Chilled Brood is a condition where relatively large areas of brood in all stages die at the same time and turn very dark in colour. Young larvae can survive for several hours at well below normal brood nest temperature (35℃) therefore the probable cause of this condition will be neglect by the adult and nurse bees in the colony. Death is due to a combination of prolonged exposure to cold temperatures and starvation. Examination of colonies in cold weather isn't generally recommended, but where necessary should not have this effect if carried out without swiftly, nurse bees will quickly return to tend and warm the brood.

Note: This is a not a notifiable disease however any suspected incidence of Chalk Brood should be remediated without delay, inform your local beekeeping association / community to alert them of its presence.

Download the Chilled Brood Info Sheet to obtain a printable version of Chilled Brood information, detection and treatment methods for your records.
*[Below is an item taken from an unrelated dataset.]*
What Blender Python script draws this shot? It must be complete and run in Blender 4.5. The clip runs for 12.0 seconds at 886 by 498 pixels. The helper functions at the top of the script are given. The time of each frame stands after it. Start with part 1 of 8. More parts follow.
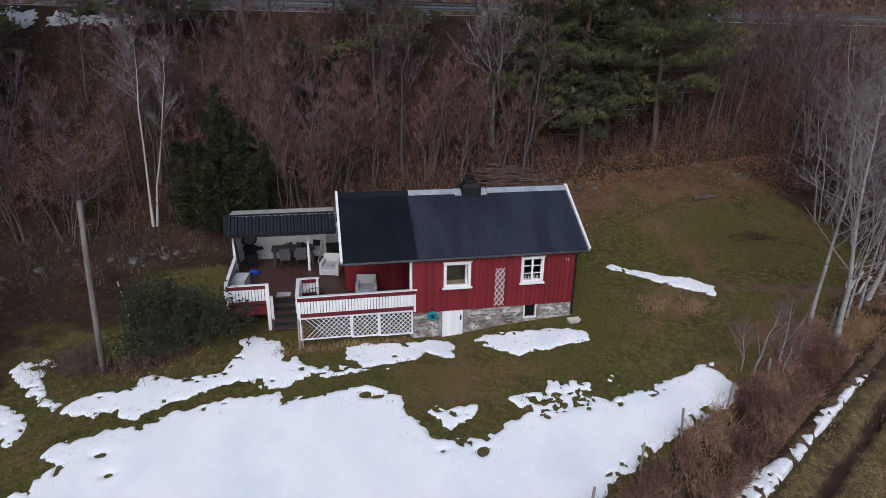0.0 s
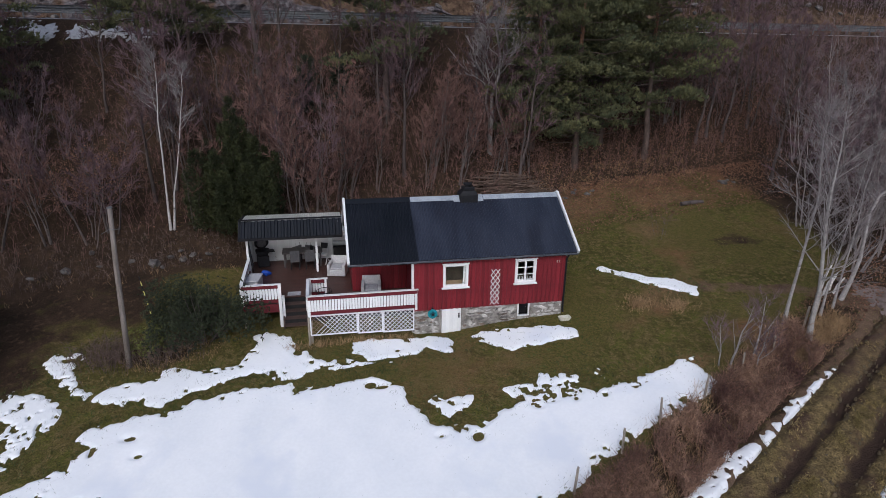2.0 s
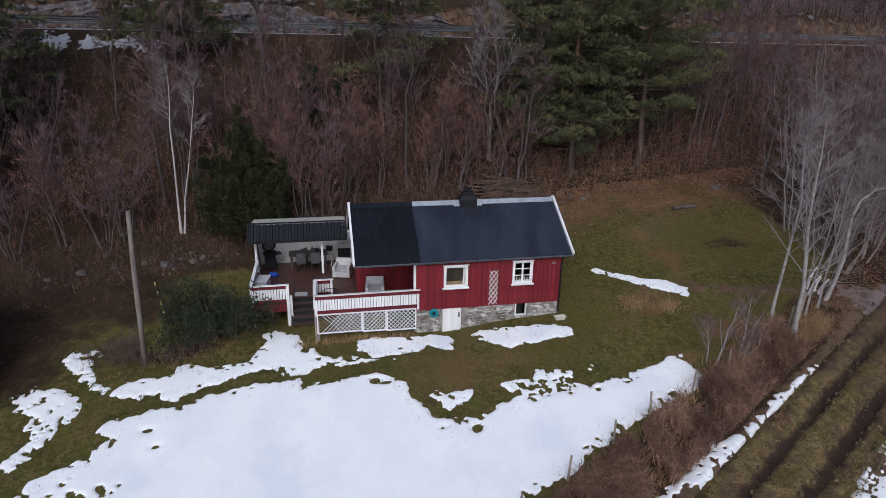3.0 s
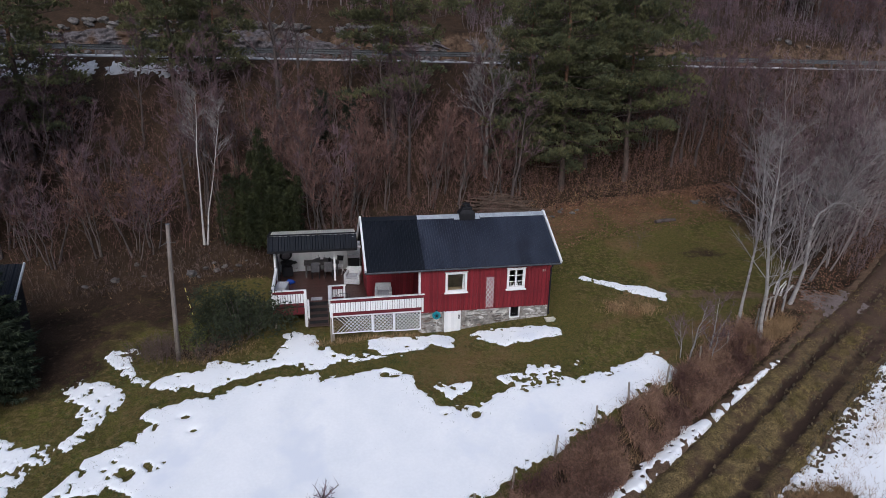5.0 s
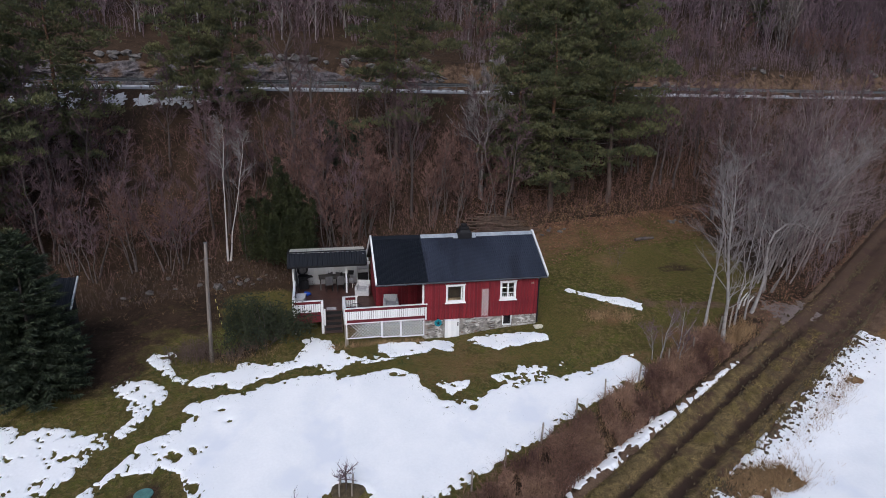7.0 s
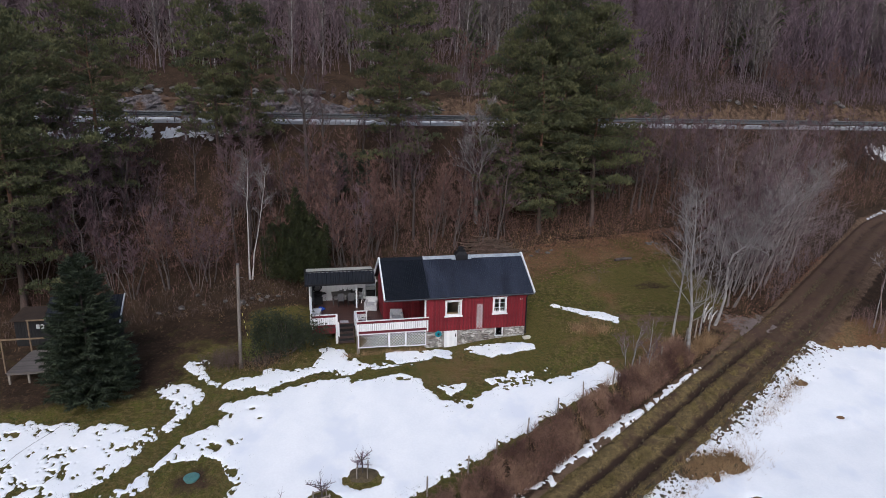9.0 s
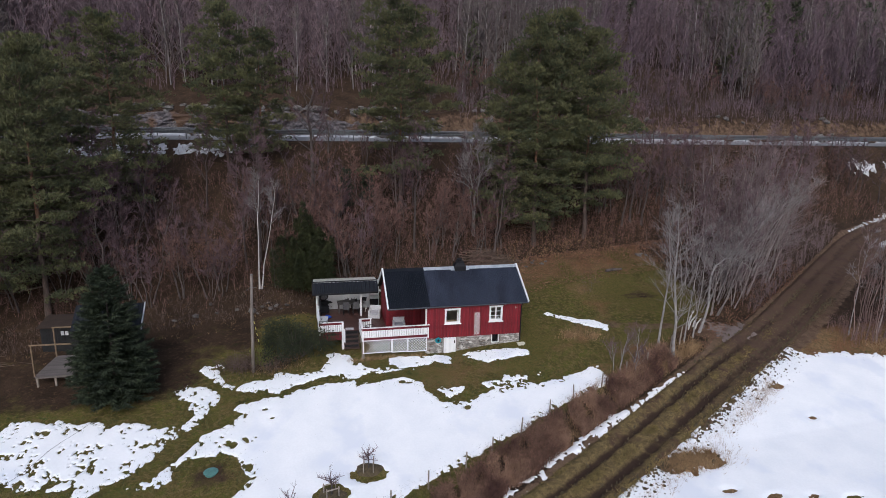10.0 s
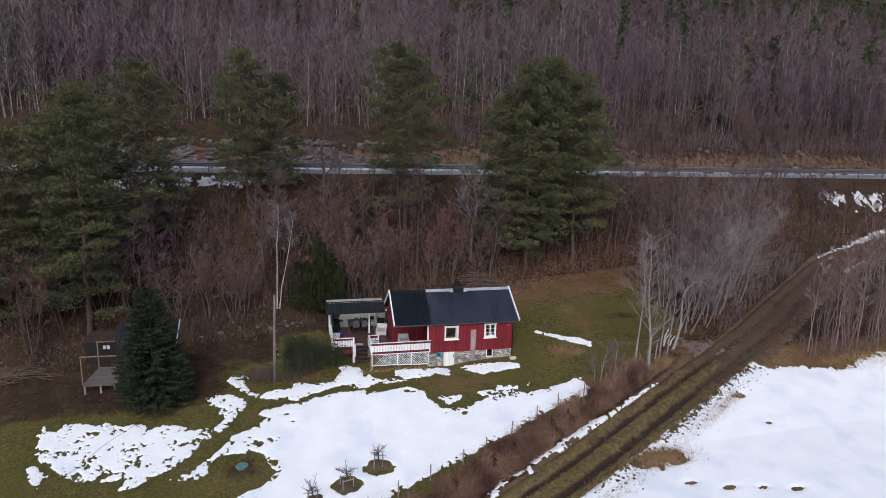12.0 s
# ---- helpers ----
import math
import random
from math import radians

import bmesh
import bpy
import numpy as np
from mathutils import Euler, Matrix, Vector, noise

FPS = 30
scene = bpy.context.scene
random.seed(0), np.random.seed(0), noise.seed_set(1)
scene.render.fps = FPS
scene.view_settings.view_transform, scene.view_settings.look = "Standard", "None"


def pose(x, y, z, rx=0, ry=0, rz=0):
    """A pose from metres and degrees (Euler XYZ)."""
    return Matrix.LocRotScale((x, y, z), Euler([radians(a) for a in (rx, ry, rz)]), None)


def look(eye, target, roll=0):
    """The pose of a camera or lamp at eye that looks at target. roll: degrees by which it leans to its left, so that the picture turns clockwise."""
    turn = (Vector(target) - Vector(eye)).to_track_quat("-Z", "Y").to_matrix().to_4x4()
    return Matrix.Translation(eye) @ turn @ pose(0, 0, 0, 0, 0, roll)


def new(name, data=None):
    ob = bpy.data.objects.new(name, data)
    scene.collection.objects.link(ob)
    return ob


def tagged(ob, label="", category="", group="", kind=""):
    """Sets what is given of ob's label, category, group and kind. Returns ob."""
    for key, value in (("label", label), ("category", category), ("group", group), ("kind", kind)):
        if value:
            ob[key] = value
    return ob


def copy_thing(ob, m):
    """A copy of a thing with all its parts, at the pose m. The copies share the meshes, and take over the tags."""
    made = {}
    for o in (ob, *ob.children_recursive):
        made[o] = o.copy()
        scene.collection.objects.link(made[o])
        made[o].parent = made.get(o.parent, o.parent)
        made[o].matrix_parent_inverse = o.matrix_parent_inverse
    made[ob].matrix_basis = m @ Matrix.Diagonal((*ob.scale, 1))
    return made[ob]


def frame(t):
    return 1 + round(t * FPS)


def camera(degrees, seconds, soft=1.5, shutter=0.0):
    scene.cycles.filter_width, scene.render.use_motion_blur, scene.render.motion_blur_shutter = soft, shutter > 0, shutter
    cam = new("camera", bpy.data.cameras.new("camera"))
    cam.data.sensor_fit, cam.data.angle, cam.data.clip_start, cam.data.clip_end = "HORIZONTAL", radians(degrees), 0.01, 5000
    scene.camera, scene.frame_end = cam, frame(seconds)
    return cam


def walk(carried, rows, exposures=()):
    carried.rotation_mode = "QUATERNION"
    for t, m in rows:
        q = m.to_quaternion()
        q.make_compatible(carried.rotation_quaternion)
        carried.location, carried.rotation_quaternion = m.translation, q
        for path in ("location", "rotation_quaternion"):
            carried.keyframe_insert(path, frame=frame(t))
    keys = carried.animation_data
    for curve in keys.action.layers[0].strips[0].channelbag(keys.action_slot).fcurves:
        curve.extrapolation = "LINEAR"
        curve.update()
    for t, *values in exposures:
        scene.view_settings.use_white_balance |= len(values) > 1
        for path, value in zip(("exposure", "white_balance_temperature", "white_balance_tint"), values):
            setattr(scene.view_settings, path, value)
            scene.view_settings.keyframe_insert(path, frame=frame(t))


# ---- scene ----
cam = camera(73.3, 12.0, soft=0.6)
# seconds, eye x y z, then degrees: turn, tilt, lean
PATH = [
    (0.0, -0.602, -21.214, 11.149, -12.065, -19.264, 0.946),
    (0.5, -0.619, -21.566, 11.340, -11.969, -19.350, 0.941),
    (1.0, -0.667, -21.961, 11.499, -11.904, -19.338, 0.937),
    (1.5, -0.746, -22.402, 11.638, -11.869, -19.241, 0.936),
    (2.0, -0.853, -22.891, 11.768, -11.859, -19.073, 0.936),
    (2.5, -0.988, -23.431, 11.896, -11.874, -18.846, 0.939),
    (3.0, -1.147, -24.022, 12.030, -11.910, -18.573, 0.943),
    (4.0, -1.534, -25.360, 12.341, -12.035, -17.921, 0.958),
    (5.0, -1.999, -26.908, 12.739, -12.213, -17.181, 0.981),
    (5.5, -2.256, -27.759, 12.977, -12.317, -16.792, 0.996),
    (6.0, -2.527, -28.659, 13.242, -12.426, -16.396, 1.012),
    (6.5, -2.811, -29.607, 13.533, -12.538, -15.995, 1.031),
    (7.0, -3.105, -30.600, 13.850, -12.651, -15.590, 1.052),
    (8.0, -3.718, -32.711, 14.545, -12.868, -14.768, 1.099),
    (9.0, -4.351, -34.961, 15.291, -13.057, -13.911, 1.154),
    (9.5, -4.671, -36.129, 15.667, -13.135, -13.460, 1.185),
    (10.0, -4.990, -37.317, 16.033, -13.198, -12.986, 1.218),
    (10.5, -5.307, -38.521, 16.381, -13.243, -12.480, 1.253),
    (11.0, -5.621, -39.735, 16.698, -13.269, -11.935, 1.289),
    (11.5, -5.928, -40.951, 16.973, -13.272, -11.339, 1.328),
    (12.0, -6.227, -42.164, 17.192, -13.250, -10.682, 1.369),
]
walk(cam, [(t, pose(x, y, z, 90 + tilt, 0, turn) @ pose(0, 0, 0, 0, 0, lean)) for t, x, y, z, turn, tilt, lean in PATH],
     exposures=[(0.0, -0.03, 5750, 11), (6.0, 0.01, 5760, 11), (12.0, 0.20, 5880, 11)])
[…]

Image Courtesy The Animal and Plant Health Agency (APHA), © Crown Copyright

Chilled Brood

Chilled Brood (dark in colour), the other brood has normal healthy colouring.

Relatively large areas of dead brood in the brood comb at all stages of development indicate a problem with adults tending the brood, be on the look out for other underlying problems.


Hive Examination - Examination of brood frames and floor debris is required especially in spring. Bees should be gently shaken from the frames to allow full inspection, abnormalities are then easily spotted.

Monitoring - Vigilance is important with all honeybee diseases. Check all apiaries and colonies regularly for health and suspect any colonies that are not thriving where there is no already known reason. Colonies that are not performing well or die out should be examined thoroughly and sealed to prevent robbing and spread of any disease present..


There is no specific treatment recommended for Chilled Brood. Prevention is the best method of controlling this condition by maintaining healthy, strong and vigorous colonies that display good hygienic traits. Always ensure there is enough available food for the colony during periods of bad weather. Good husbandry contributes greatly to overall colony behaviour and health, thereby avoiding the conditions in which Chilled Brood can occur. There is no medical treatment for Chilled Brood. Dead brood will be removed by bees from the cells as soon as the colony grows stronger and returns to normal. Disease prevention is best practice, maintain good apiary housekeeping:

  • Always maintain strong and vigorous colonies that show good hygienic tendencies, re-queen from known healthy colonies.
  • Always maintain a high level of hygiene in all your beekeeping practices
  • Carry out methodical health inspections on a regular basis, checking for brood disease particularly in spring and autumn.
  • Never transfer combs between colonies without checking for brood diseases
  • Systematically replace old brood combs in your hives melting down the old comb to maintain clean and healthy brood.
  • Never bring colonies or equipment into your apiary without establishing their origin, condition, and disease status.
  • Sterilise any secondhand equipment or hive components before introducing them into your apiary
  • Discourage drifting and robbing in the apiary
  • Suspect stray swarm health until you know otherwise
  • Report any incidence of disease or suspicious conditions immediately to your local association


There are no vectors identified for this condition.

Note: beekeepers are the principal and most rapid means of spreading brood pests and diseases.